BARC team members must meet project deadlines set by Boeing. “I’ve been asked if this puts unnecessary stress on students,” says Buttrick. “But I think learning how to react and adapt to industry-driven deadlines is one of the most important lessons we can teach students to prepare them for the working world they’ll enter after graduating.”

Real-world impact

Buttrick remembers that when he enrolled at the UW in the early 1980s, he couldn’t wait to begin tackling real world problems in his engineering classes. He soon discovered that he would have to wait until completing his degree and landing a job to get that experience.

Thanks to centers like BARC, this is not the case for students today.
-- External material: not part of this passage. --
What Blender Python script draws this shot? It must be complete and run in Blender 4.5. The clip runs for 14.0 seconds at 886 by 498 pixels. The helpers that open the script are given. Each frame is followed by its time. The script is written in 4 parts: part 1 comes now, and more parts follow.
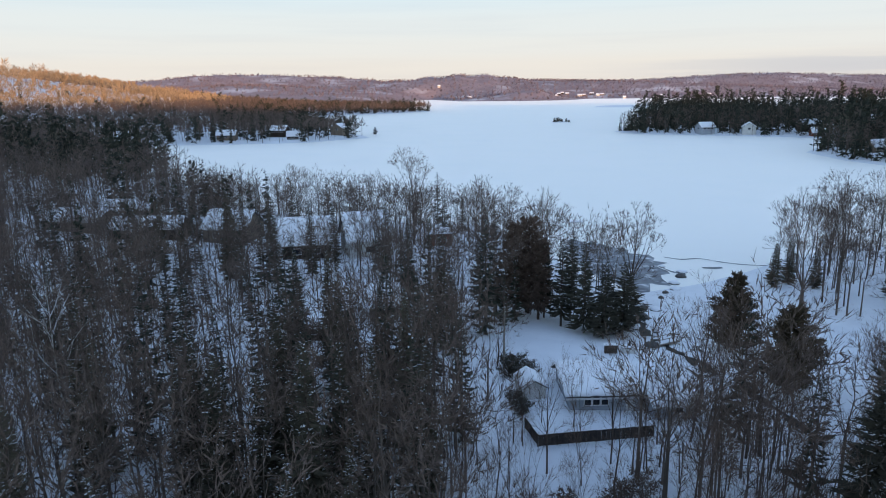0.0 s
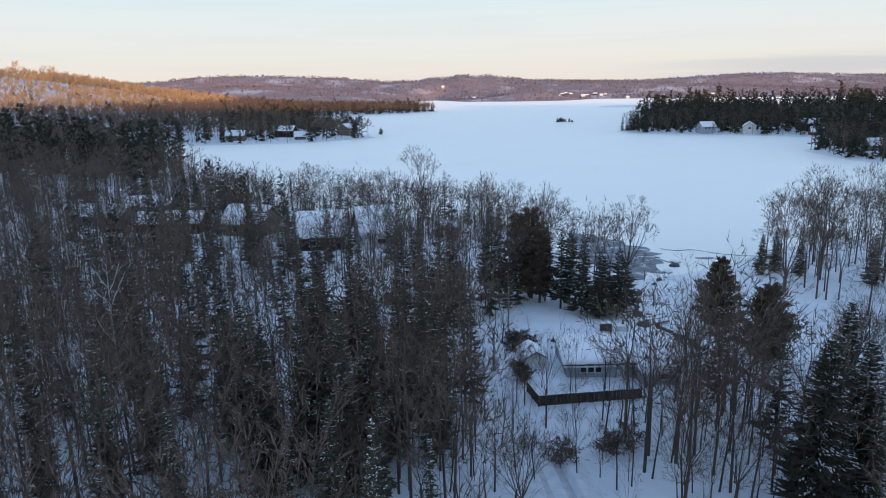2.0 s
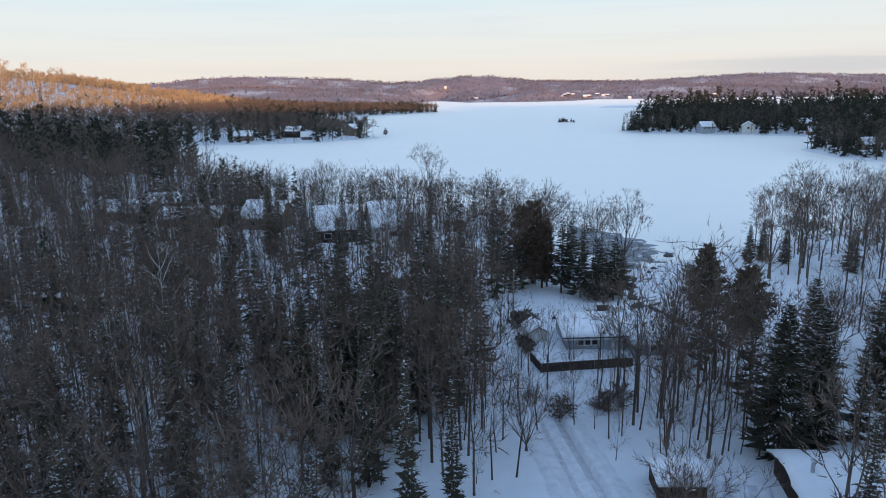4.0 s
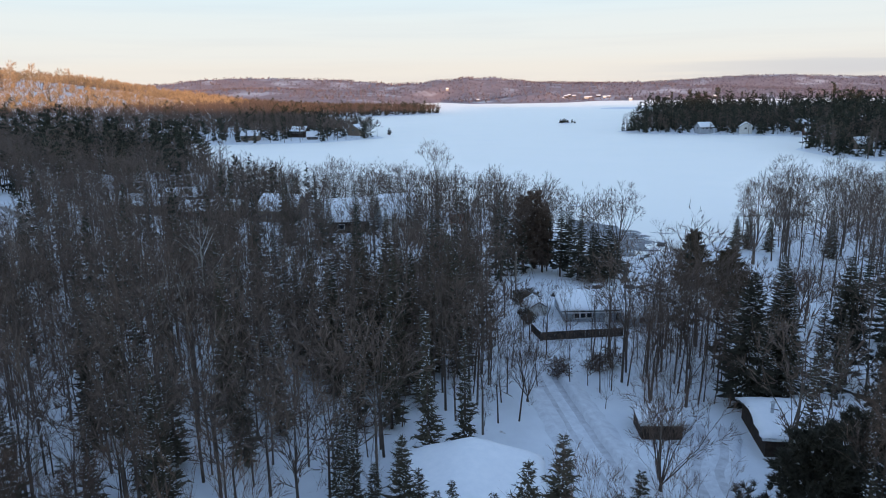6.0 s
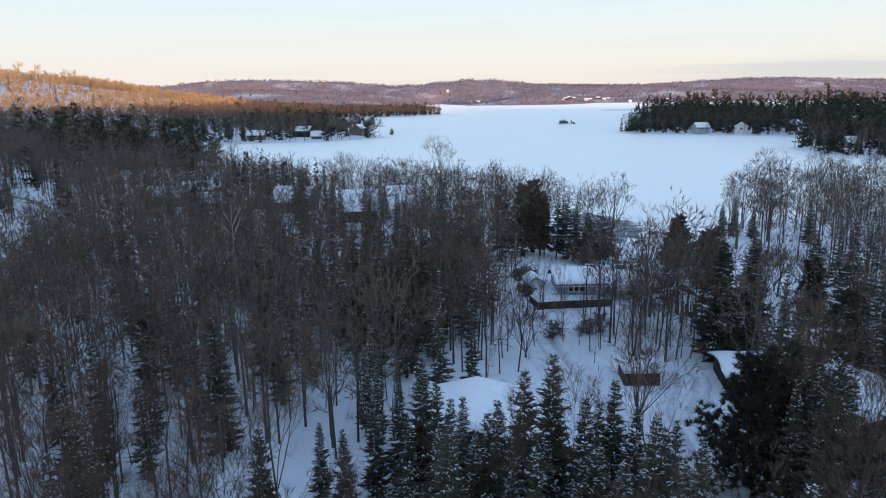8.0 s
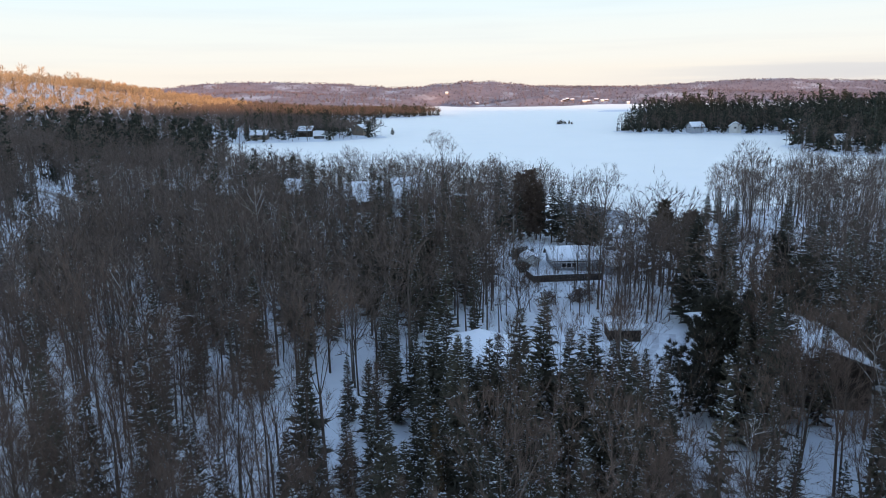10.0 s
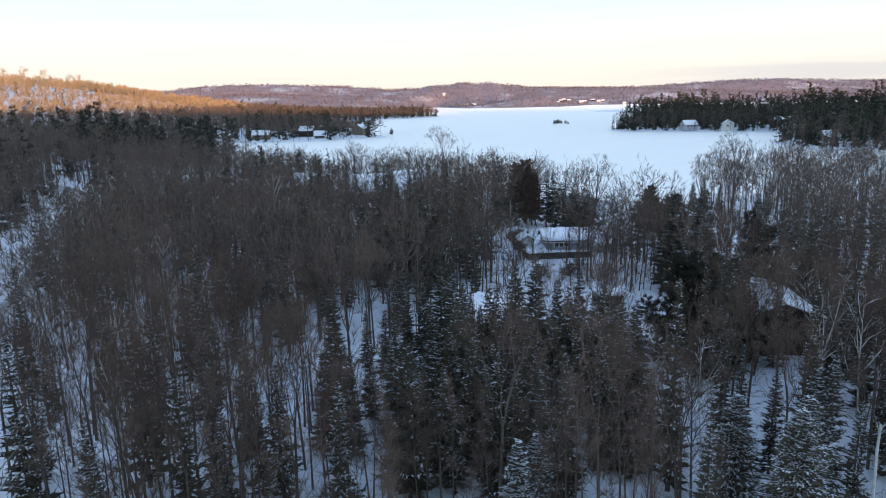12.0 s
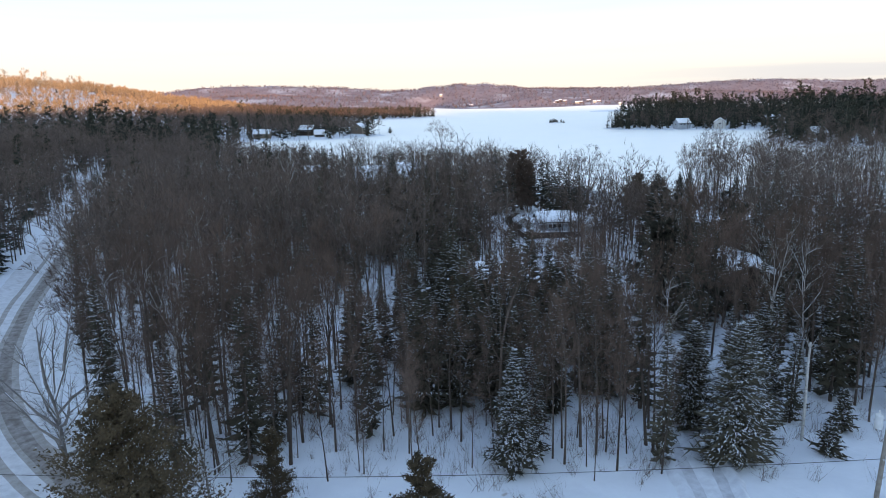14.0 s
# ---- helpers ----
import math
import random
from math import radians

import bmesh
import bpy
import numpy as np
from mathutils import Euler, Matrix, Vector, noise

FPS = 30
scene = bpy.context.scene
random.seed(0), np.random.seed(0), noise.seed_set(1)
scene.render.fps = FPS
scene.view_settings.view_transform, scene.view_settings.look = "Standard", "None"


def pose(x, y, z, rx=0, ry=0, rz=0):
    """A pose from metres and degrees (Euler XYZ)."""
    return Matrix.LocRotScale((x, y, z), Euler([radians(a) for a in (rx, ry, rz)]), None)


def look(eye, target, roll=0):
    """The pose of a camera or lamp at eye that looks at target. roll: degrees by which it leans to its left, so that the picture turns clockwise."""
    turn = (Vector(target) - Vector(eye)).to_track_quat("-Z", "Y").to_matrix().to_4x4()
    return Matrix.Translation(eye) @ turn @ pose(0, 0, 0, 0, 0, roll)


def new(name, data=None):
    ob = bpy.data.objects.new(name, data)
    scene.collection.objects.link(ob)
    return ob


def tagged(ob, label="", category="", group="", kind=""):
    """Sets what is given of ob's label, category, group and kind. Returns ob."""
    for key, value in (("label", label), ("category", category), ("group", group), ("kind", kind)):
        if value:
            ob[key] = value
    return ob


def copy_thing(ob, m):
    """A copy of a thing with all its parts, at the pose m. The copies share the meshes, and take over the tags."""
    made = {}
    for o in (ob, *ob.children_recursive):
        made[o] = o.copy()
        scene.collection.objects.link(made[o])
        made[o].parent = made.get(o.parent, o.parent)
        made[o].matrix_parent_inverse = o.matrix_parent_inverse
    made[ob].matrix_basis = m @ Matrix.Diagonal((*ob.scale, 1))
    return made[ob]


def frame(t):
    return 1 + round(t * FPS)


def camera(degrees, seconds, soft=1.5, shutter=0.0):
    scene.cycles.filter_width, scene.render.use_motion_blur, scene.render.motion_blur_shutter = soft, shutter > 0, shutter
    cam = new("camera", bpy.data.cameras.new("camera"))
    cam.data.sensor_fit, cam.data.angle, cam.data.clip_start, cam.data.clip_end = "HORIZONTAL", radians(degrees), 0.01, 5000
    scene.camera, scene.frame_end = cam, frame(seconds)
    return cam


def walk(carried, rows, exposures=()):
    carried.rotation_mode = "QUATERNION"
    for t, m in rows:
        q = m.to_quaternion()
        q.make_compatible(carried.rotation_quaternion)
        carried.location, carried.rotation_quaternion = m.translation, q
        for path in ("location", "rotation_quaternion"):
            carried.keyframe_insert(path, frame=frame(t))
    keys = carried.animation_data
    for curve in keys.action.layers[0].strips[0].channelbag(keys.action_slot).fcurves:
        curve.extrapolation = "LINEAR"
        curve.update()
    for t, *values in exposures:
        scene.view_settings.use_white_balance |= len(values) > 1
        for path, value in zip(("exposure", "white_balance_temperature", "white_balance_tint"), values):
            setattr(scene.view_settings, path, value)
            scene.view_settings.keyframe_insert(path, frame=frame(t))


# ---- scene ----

Research assistant Alexis Ehrlich assembles a BARC-built robotic manipulator controller.

“Being at BARC allows me to actively work on things that people will directly benefit from,” says Hendrix. “We’re coming up with applications that address real-world problems and drive specific solutions, and that’s really exciting.”

As it continues to grow, BARC will have a direct impact on the way aircrafts are designed and assembled. The innovations being developed in collaboration between UW students and faculty and Boeing engineers will have a positive impact on occupational safety and quality of work environment for airplane workers.

“We get to have some of the most significant airplane manufacturing and design issues come through this lab,” Reinhall says. “It supports an exciting new trend in education where students learn by doing, along with close interaction with industry.”

BARC’s reach has extended into the College’s curriculum as well. This winter, the ME department offered Structural Engineering in Commercial Aircraft, a course for upper-level undergraduates and graduate students. Co-taught by UW faculty and Boeing engineers, the course provided an overview of major structural components, product development and certification, damage tolerance and factory/fleet support.

This convergence of academic and translational research exemplifies the ME department’s culture of innovation and commercialization. “We seek to meet industry needs by not only providing trained and skilled graduates for the workforce but by translating the expertise of our faculty into impact,” explains Reinhall.

For Buttrick, the center also represents something more personal.

“BARC has been an incredible way for me to give back to the UW,” he says. “Joe Garbini and Per Reinhall were both young professors when I was a student here, and it’s been great to come full circle and work with them to make BARC a reality for students and faculty.”